Clare L. Hickman
St. Luke’s Episcopal Church, Ferndale
April 21, 2019—Easter Sunday
Isaiah 25:6-9; Luke 24:1-12
Last Good Friday, unbeknownst to me, I preached the sermon that I would need THIS Good Friday. Because the song I chose last year to guide our contemplation of the cross was written from the perspective of a couple deep in the midst of a cancer diagnosis.
The story of a couple going through hell. Confronted with the terror and the loss, the hugeness of it all: the massive, unimaginable terror. The unbearable loss. And as the song goes on, you can feel the aching and the howling, the fear and the anger … What place is there, I asked; what place is there in this world for a pain that deep? For a rage that huge? For a fear that terrible?

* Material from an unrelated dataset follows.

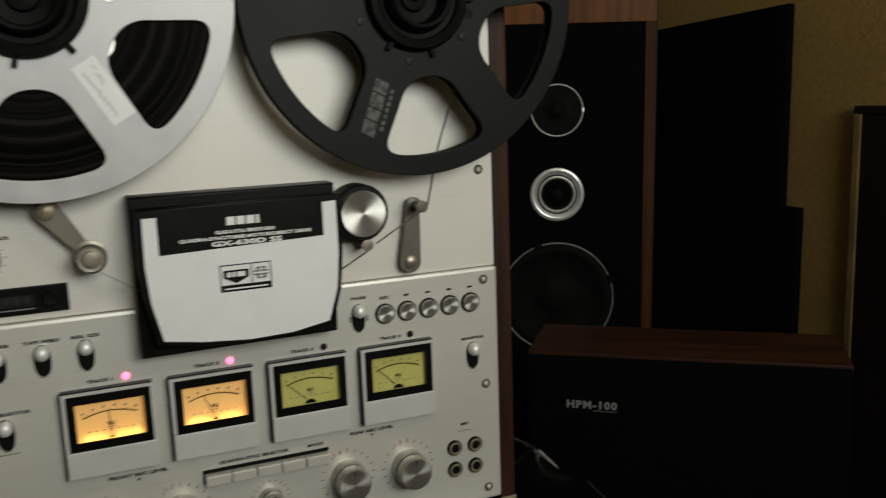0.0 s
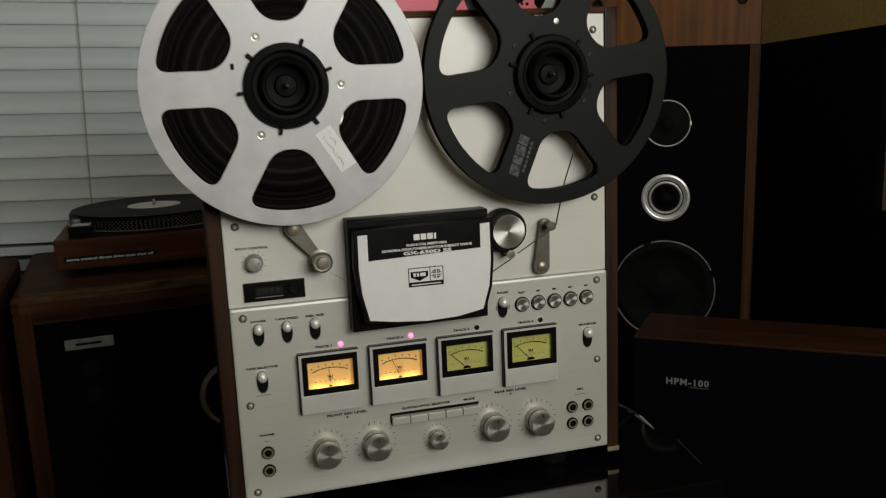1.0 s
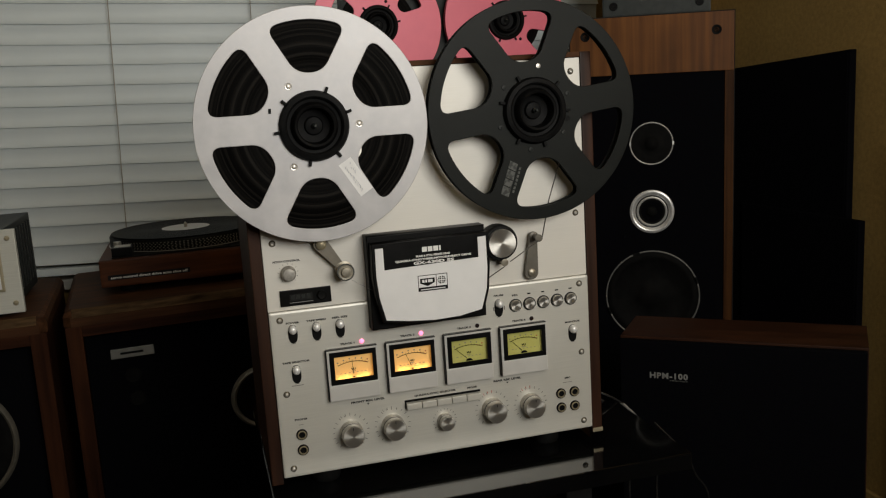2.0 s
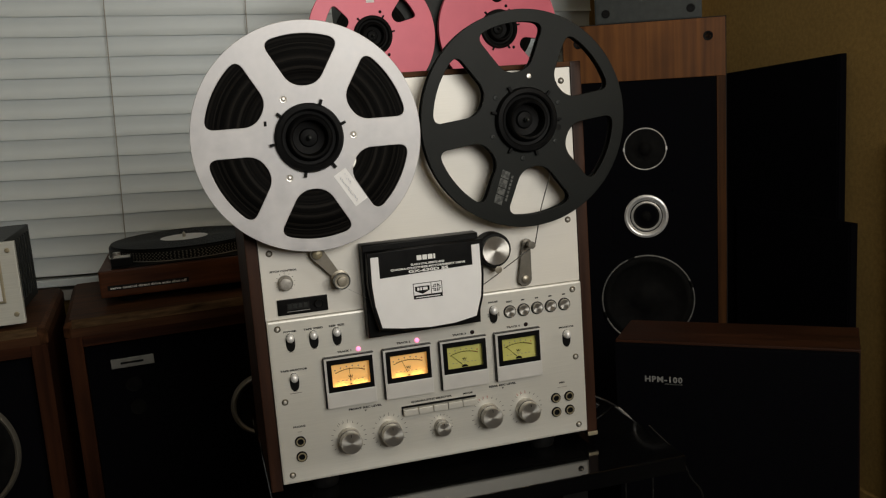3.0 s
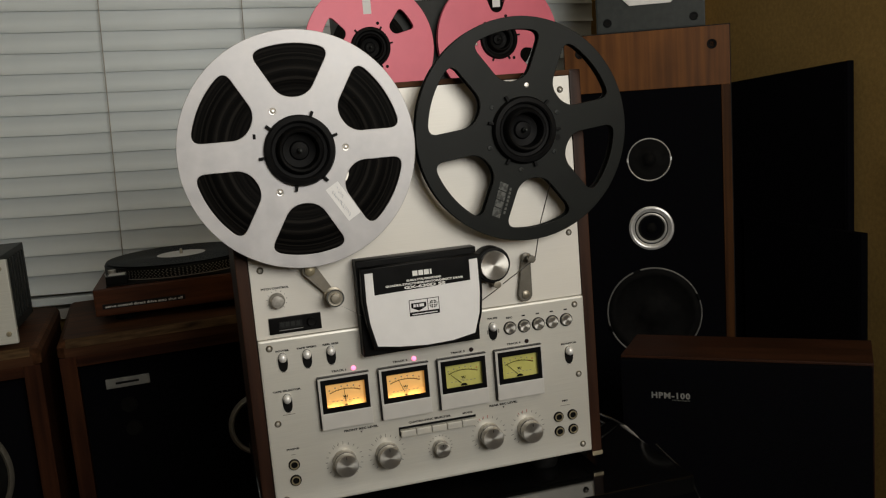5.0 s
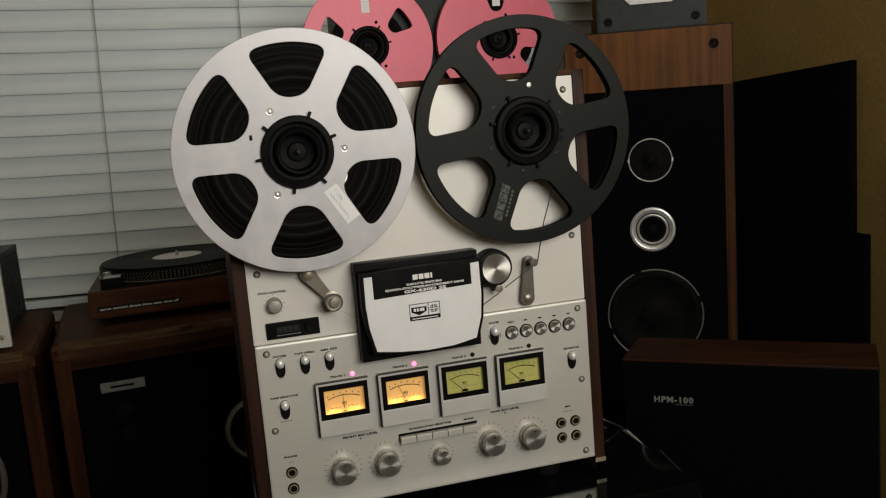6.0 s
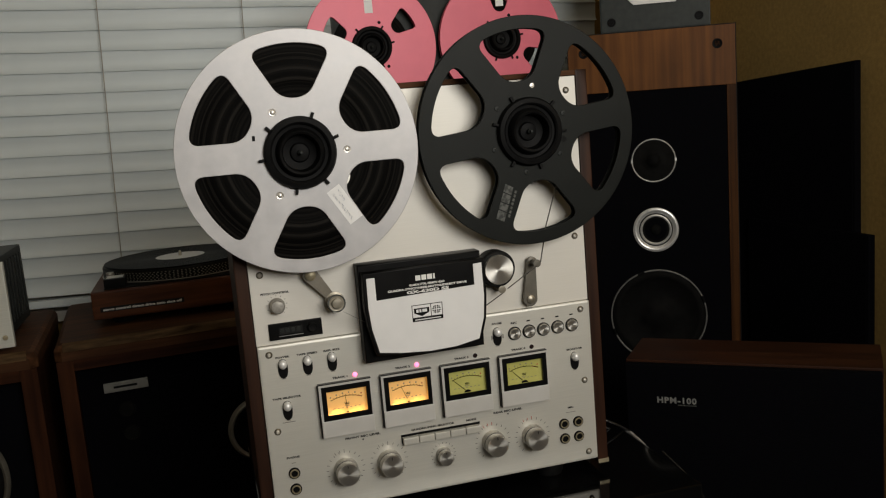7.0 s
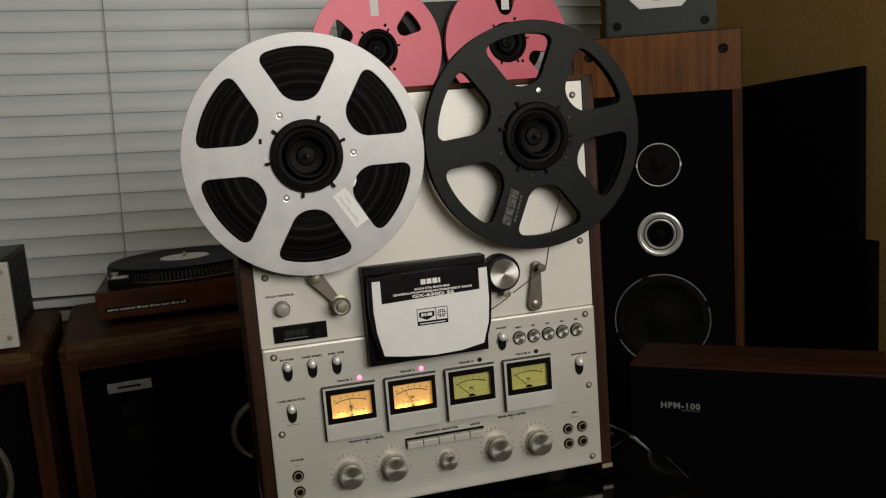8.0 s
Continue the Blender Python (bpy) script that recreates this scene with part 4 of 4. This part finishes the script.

The only place I know of, is the cross.
The cross is the only place raw enough to hold all that pain and grief, without attempting to pretty it up or minimize it. It is the only place brave enough to take it all and not shy away. The cross is the place where everything sheds its pretense. Where we can acknowledge and place the worst of things.
Our deepest pain, our greatest shame, our abject despair. All those things that make us afraid that we are not fit for human company, let alone communion with God. Who would want us like THIS? Where is home, when we are like this?
The cross. The cross is the place we can bring the worst of our pain. There is nothing it cannot hold in its stark embrace.
The cross is the place we can bring our deepest shame: It is the only place brave enough to hear it all. To hear it over and over, and not say, You haven’t fixed that yet? You haven’t quit that yet? The cross knows the frailty of humanity, and still proclaims: Father, forgive them. We can bring our deepest shame.
The cross is the place we can come to in our despair. It is the only place strong enough to bear it; the only place buoyant enough to bear us up and carry us through and out into new waters. Because the cross is a raft, a raft we can cling to through the storms of our life.
The cross is a raft that will not sink. It is also a raft whose destination is always, eternally, this place right here: Easter morning. The cross points us here, to the end of the pain. The end of the despair. The end of the shame. Because it brings us (always, eternally) to the empty tomb.
The cross is what brings us here, if we can set aside our impulse to pretend we have nothing to lay at its feet. If we can admit our need, then the cross will hold it all in its stark, strong arms. Hold it for as long as we need. And point us, for as long as we need, toward the new day.
Easter is the celebration of our ability to believe in that new day. Easter is God’s promise that He will bring that new day about. That no matter what destruction has occurred, that God will redeem it all and raise it up and bring about a whole new world of possibility.
As the gospel writer suggests: this is no idle tale told by women. This is God writing a new chapter in what we thought was the ending to the story. This is God gathering up the most unforgiveable story you could possibly imagine, and proclaiming that it leads to our forgiveness. This is God promising that no matter how long the winter has been, that new life (Life with a capital L) will eventually find a way.
The ground has frozen, and no spade can break the soil. Leaves have fallen, grass has died, and the source of life and warmth seems to have fled. Because it is winter, again. He has died (again). And everything you were ever afraid of has been locked in that tomb with him. All your shame, all your hurt, all your loss and all your anger. All that you have ever done that you would prefer to forget, and all that has been done to you that you just can’t seem to let go of. All of it, carried by the cross into the tomb, and a big old stone rolled in front of it.
But then God will blast the stone away. God will fill the tomb with Her presence. God will blow divine breath into things that we thought could never ever be brought back to life. God will gather up everything that we have lost, everything we have betrayed, everything that we have ever tried to hide or destroy, and God will bring it into the light and makes something new of it. God will give it life!
We think death and sin are the end, are the final answer. God knows better. God knows that there is a larger story, the story that lives in Jesus and can live in us. He is risen, my friends. Despite all the pain and betrayal, despite the suffering and death … he is risen! And so are we, when we let Christ dwell within us. No matter what it may look like at any given moment, life and possibility and hope are the deepest truth and the final word. He is risen. We are rising. I swear. I promise. I trust.
Let us baptize Violet into that truth. Let us vow to nurture it in her, so that she too may be the promise of resurrection in this world. May it be so. Alleluia. Amen.